– Kaitlyn Baker, BNIA Data Science Corps, Summer 2021
Web scraping is a significant tool to have when considering the acquisition of data from online sources. A web scraper can be designed to extract data from one or more websites to be used as information, such as product pricing and comparison, movie and theatre information, or gaming data. The web scraper used in this project was built for the Baltimore organization called Return Home, whose mission is dedicated to helping previously incarcerated citizens return to Baltimore. Return Home has developed a website that compiles a wide range of resources for returning citizens such as housing, food, job training, addiction counseling, and more. More information can be found on their website at returnhome.org.
The system that Return Home currently uses to display the contact information of all the resources on their website works off of static address and phone numbers that have been manually entered into a spreadsheet. The web scraper currently in place is triggered each day and sends a report out noting if each site is responding. The language used to code the scraper is Python and Google Sheets is used to store data.
The issue with the current system is that there is no way to know that an organization changed their contact information, since the contact values displayed are manually entered.
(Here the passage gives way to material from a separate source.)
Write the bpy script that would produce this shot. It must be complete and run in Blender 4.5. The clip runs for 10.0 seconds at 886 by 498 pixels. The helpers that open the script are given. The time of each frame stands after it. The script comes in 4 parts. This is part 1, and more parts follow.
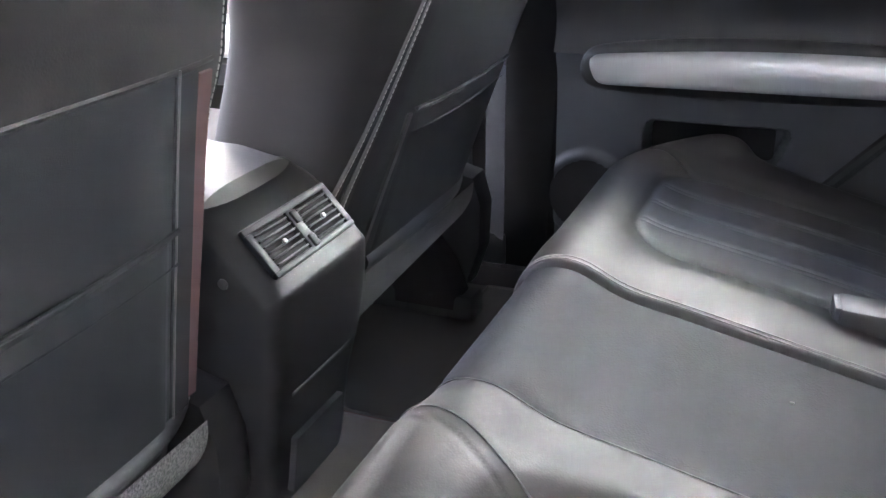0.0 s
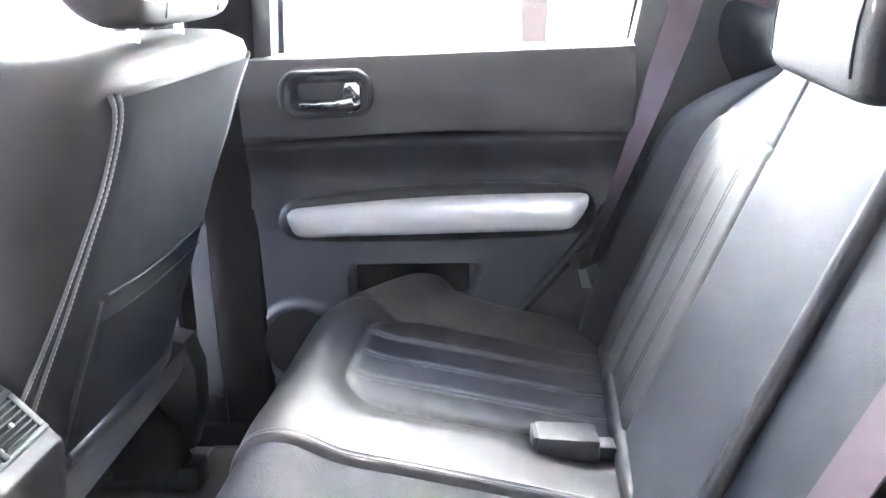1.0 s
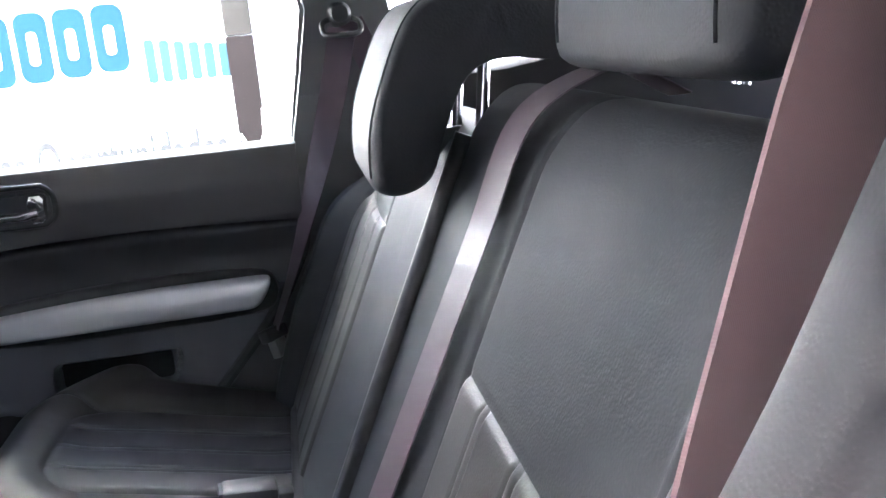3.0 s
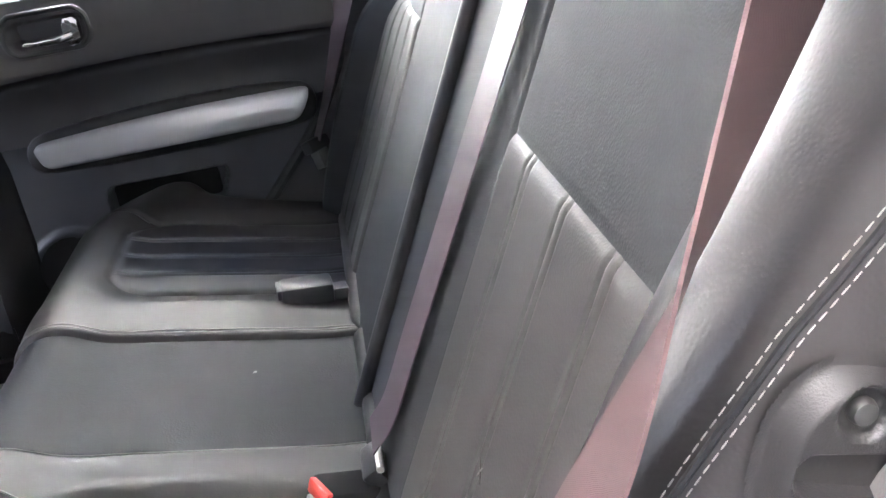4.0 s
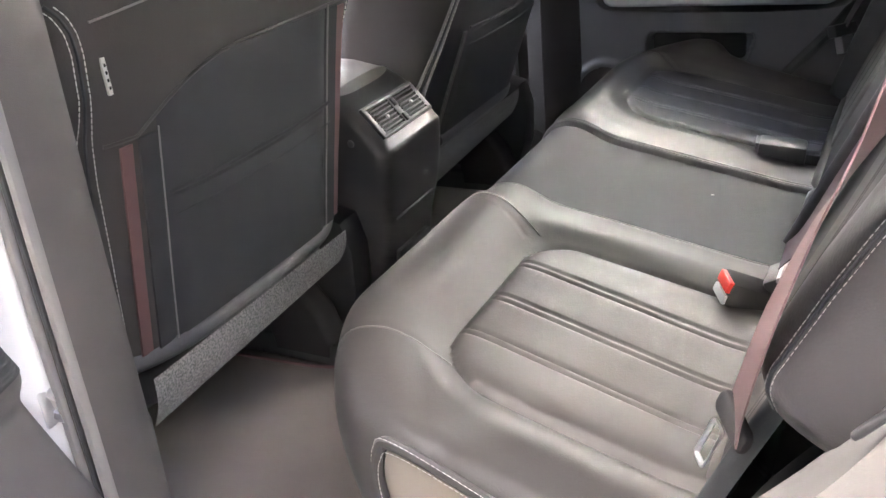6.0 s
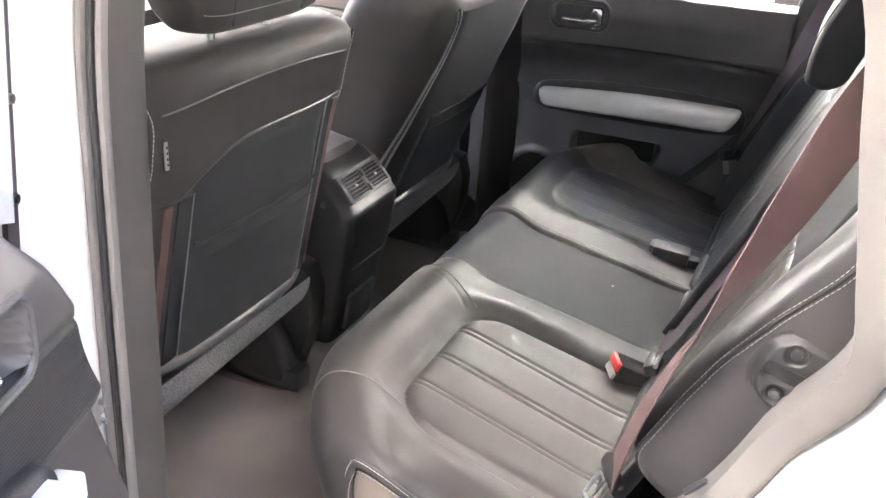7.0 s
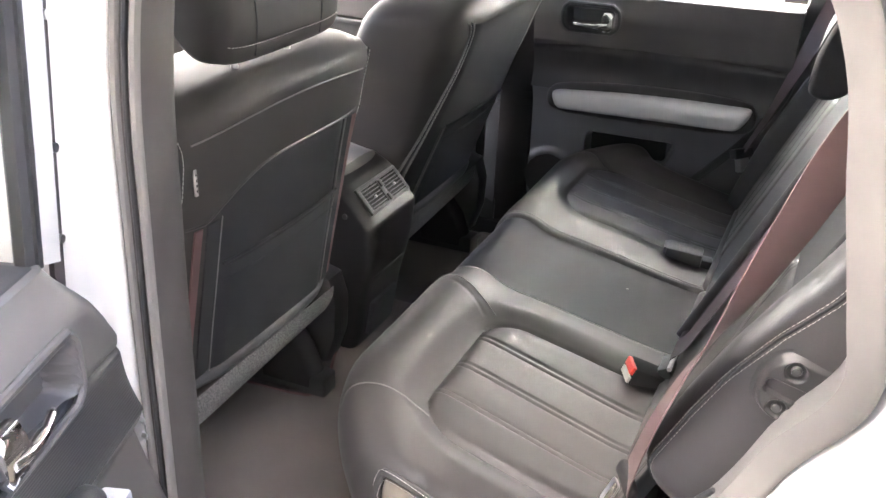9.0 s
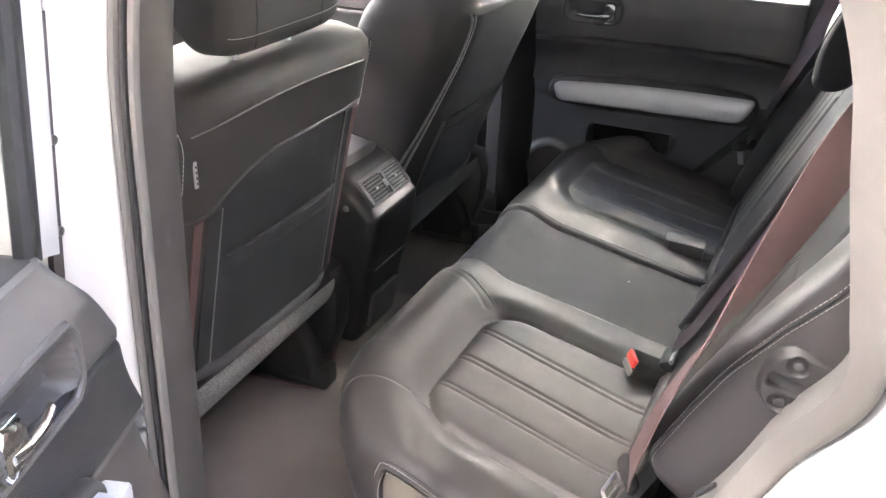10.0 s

The information change would have to be detected by manually crosschecking each organization’s contact info with the info that is in the spreadsheet. To resolve this issue, we turned to using XPath expressions to update Return Home’s website with the most current information. XPath is a language that points to a specific piece of data contained within an XML document, and an XPath expression is the mechanism that allows one to target specific data within the XML document. A specific language is used, and an expression is created to target the specified data.
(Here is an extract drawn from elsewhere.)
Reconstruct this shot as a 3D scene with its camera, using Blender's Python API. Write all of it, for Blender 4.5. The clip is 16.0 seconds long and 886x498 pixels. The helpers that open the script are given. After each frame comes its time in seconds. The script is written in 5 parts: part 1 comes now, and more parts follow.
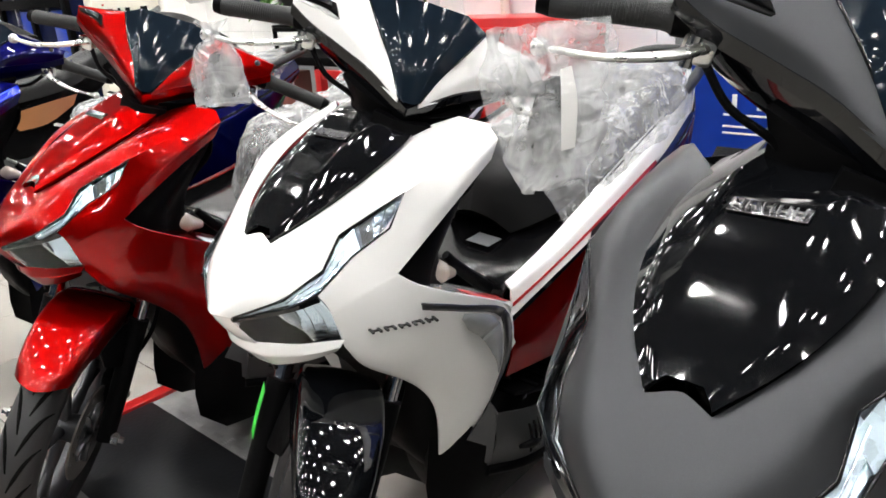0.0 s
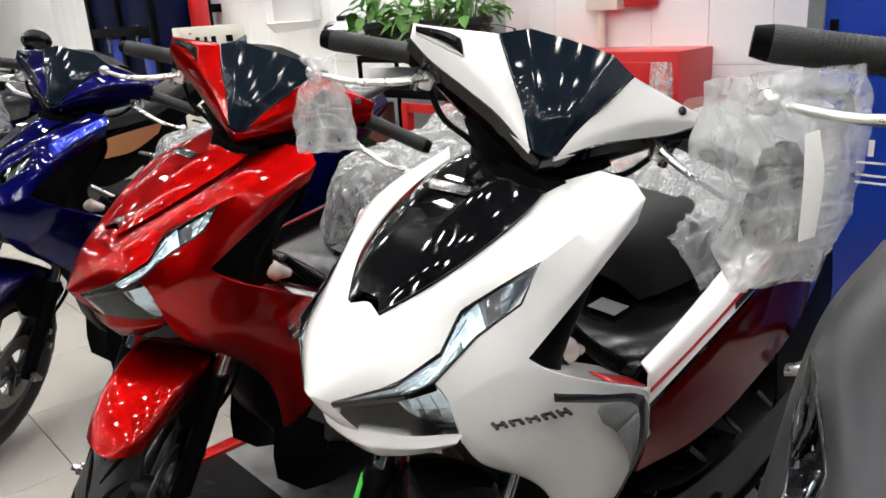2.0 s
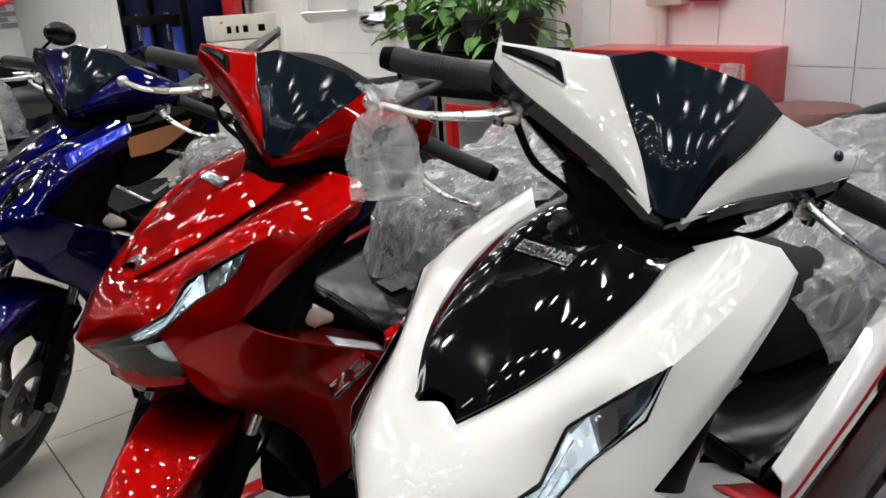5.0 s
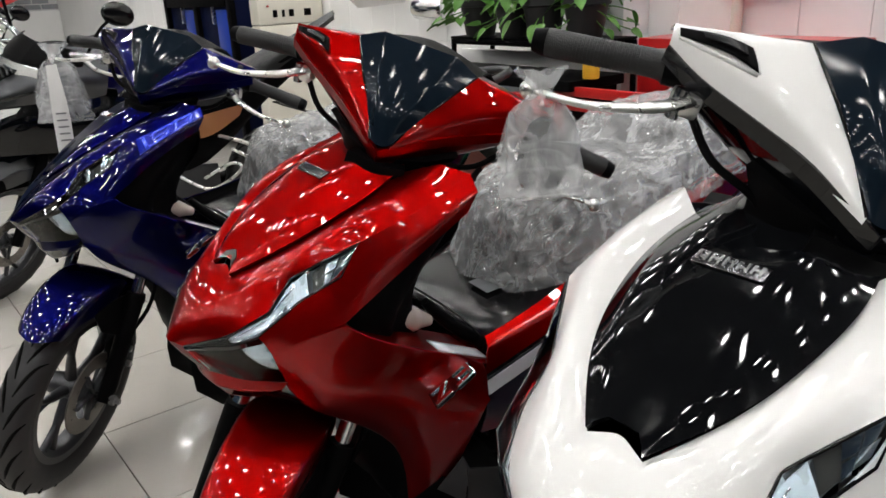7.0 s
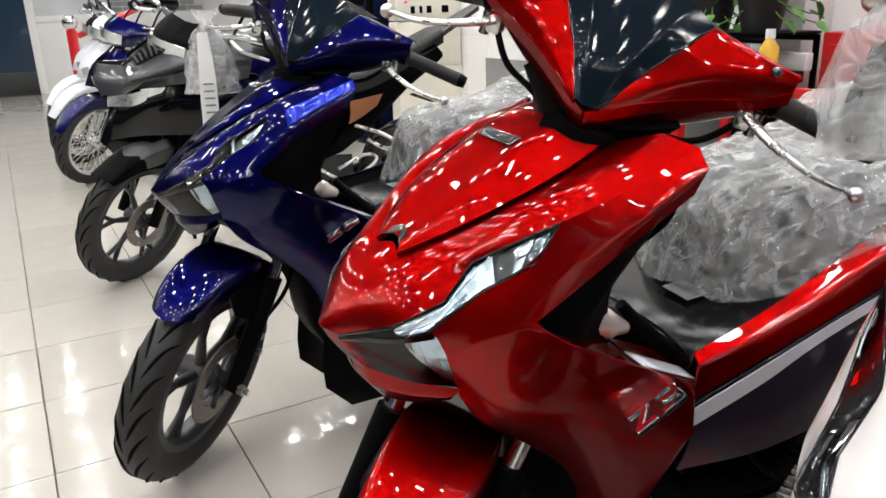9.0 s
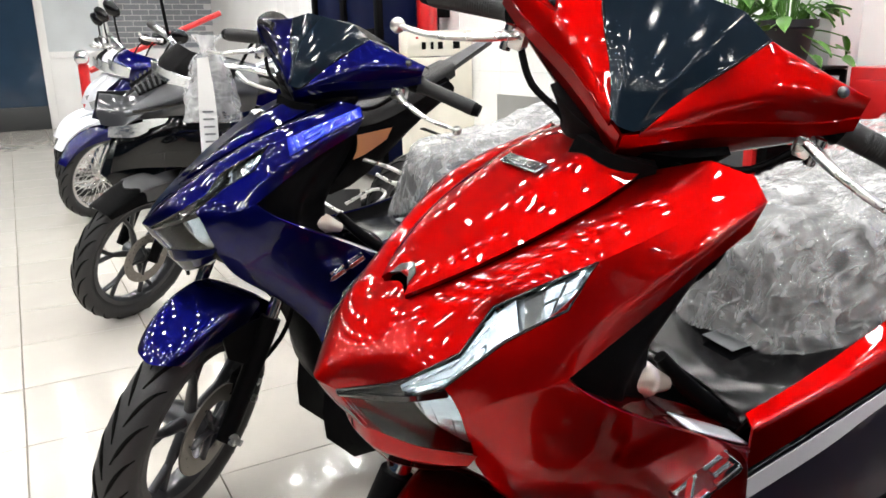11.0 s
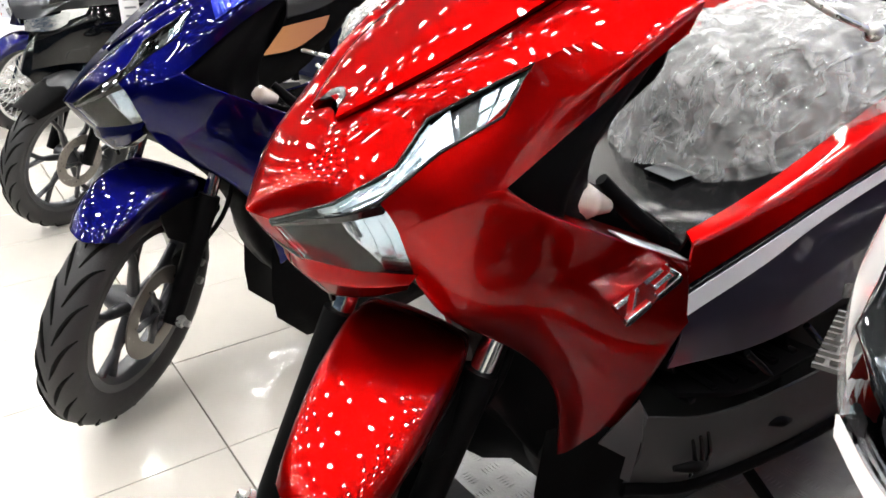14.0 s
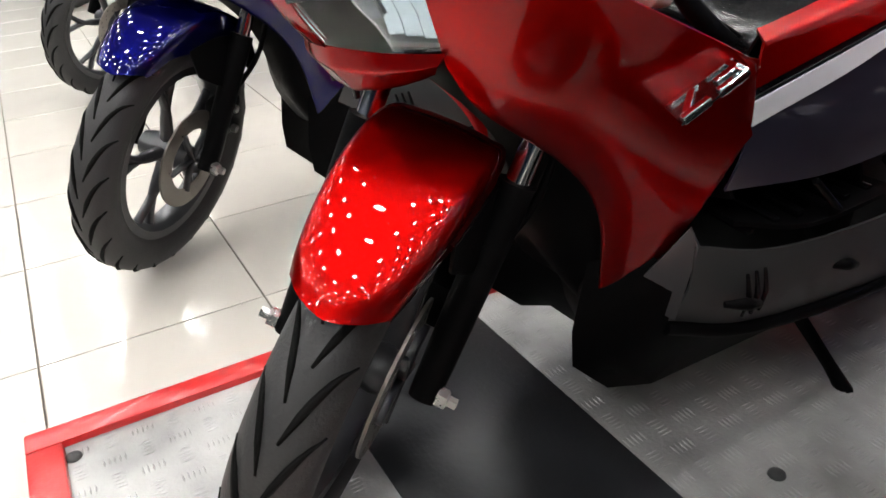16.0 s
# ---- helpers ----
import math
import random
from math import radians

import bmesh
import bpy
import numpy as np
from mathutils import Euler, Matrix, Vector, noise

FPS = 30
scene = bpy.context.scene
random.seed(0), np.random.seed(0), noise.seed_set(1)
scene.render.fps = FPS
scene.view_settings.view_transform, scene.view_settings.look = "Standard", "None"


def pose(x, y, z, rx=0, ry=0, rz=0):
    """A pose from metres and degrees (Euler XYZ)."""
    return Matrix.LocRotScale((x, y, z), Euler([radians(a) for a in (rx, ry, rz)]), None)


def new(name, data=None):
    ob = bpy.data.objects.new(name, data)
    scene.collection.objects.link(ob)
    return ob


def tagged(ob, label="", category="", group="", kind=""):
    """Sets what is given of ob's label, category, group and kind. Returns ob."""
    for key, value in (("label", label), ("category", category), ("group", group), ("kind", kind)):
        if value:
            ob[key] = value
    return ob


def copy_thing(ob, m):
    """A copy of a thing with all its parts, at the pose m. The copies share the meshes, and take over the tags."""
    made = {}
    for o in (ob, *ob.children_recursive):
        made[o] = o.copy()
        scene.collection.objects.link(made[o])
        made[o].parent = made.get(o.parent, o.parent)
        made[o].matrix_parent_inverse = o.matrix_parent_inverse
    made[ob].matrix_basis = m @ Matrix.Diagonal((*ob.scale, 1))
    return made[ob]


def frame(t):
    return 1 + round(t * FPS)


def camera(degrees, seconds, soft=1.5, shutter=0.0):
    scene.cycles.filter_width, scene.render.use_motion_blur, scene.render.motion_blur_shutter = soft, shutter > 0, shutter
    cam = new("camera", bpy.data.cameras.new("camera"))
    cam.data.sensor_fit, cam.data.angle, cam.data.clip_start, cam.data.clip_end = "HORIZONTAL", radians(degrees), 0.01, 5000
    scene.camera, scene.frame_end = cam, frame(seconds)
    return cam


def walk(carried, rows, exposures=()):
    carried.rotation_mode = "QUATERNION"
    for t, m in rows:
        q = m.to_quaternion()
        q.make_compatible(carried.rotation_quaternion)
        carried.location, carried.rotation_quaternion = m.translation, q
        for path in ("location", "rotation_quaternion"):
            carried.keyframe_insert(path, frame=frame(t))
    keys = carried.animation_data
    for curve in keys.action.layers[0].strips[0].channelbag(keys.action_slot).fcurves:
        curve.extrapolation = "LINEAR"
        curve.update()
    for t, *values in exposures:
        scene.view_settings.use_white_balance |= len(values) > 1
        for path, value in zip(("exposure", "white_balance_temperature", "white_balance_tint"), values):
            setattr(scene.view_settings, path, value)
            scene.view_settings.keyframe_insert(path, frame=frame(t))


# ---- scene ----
cam = camera(60.6, 16.0, soft=1.6, shutter=0.0)
# seconds, place in metres, turn in degrees
ROWS = [
    (0, 0.035, 0.065, 1.067, 69.93, 3.97, -0.23),
    (0.5, 0.000, 0.100, 1.068, 70.40, 3.78, 0.21),
    (1, -0.029, 0.123, 1.072, 71.13, 2.94, 2.11),
    (1.5, -0.045, 0.169, 1.077, 71.78, 3.37, 4.04),
    (2, -0.055, 0.234, 1.074, 72.36, 3.65, 4.97),
    (2.5, -0.058, 0.316, 1.079, 72.33, 4.06, 5.25),
    (3, -0.062, 0.365, 1.090, 71.85, 3.79, 6.20),
    (3.5, -0.072, 0.395, 1.103, 71.77, 3.58, 7.25),
    (6, -0.205, 0.484, 1.108, 71.14, 3.10, 7.17),
    (6.5, -0.241, 0.503, 1.105, 70.98, 2.90, 8.36),
    (7, -0.285, 0.522, 1.102, 70.73, 2.57, 9.27),
    (7.5, -0.334, 0.543, 1.094, 70.69, 2.56, 10.90),
    (8, -0.381, 0.582, 1.067, 70.54, 2.62, 13.97),
    (8.5, -0.412, 0.623, 1.039, 71.09, 1.86, 16.48),
    (9, -0.436, 0.669, 1.009, 71.96, 1.79, 18.12),
    (9.5, -0.449, 0.710, 0.987, 72.93, 0.93, 19.46),
    (10, -0.466, 0.751, 0.980, 73.86, 1.15, 19.56),
    (12.5, -0.483, 0.780, 0.961, 75.31, 1.82, 16.22),
    (13, -0.477, 0.774, 0.933, 72.93, 2.14, 14.92),
    (13.5, -0.469, 0.772, 0.910, 70.38, 2.50, 14.63),
    (14, -0.464, 0.773, 0.880, 68.26, 2.87, 14.73),
    (14.5, -0.461, 0.775, 0.853, 66.32, 3.10, 15.02),
    (15, -0.458, 0.780, 0.825, 64.19, 3.43, 15.35),
    (15.5, -0.456, 0.789, 0.795, 62.63, 3.58, 16.44),
    (16, -0.457, 0.795, 0.757, 61.32, 3.42, 18.71),
]
walk(cam, [(t, pose(x, y, z, rx, ry, rz)) for t, x, y, z, rx, ry, rz in ROWS],
     exposures=[(0, 0.05), (1, 0.02), (2, -0.27), (3.5, -0.66), (6, -0.82), (7, -0.80), (8, -0.53), (9, -0.34), (10, -0.06), (12.5, 0.28), (14, 0.44), (16, 0.22)])

# ---- world and light ----
world = bpy.data.worlds.new("world")
scene.world = world
world.use_nodes = True
world.node_tree.nodes["Background"].inputs[0].default_value = (0.9, 0.95, 1.0, 1)
world.node_tree.nodes["Background"].inputs[1].default_value = 0.0
LAMP_POWER = 126.0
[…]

For each resource Return Home adds to their website, the web scraper targets the XPath expression of both the address and phone number listed on a website and displays that contact information on the Return Home website. This tool is a way to ensure Return Home’s website stays up to date with information provided to the user.
The XPath expression for both address and phone number were targeted and copied from each resource’s website and added to the Google spreadsheet. To find the XPath expression for a specific piece of data, target the information needed, right click on the specific piece, and click “inspect” to pull up the developer tools. From here, right click the target data from the developer tools, hover over “Copy”, and click “Copy XPath”, similar to the figure displayed here. This copies an expression that points the web scraper to the data it needs to gather.
To further improve the accuracy of this web scraper, we added code that compares the currently scraped values to the previously scraped values. This is displayed in the code snippet above, in the green brackets. The intention of this is to help ensure that if any value that is being collected changes, the webmaster will be alerted and can check to see if a course of action needs to take place to solve the issue.
We then clean the data by removing any extra spaces and letters from the values collected (red arrows) and those values are then updated in the corresponding columns of the spreadsheet (green arrows). The updated contact information values are then updated on the Return Home website.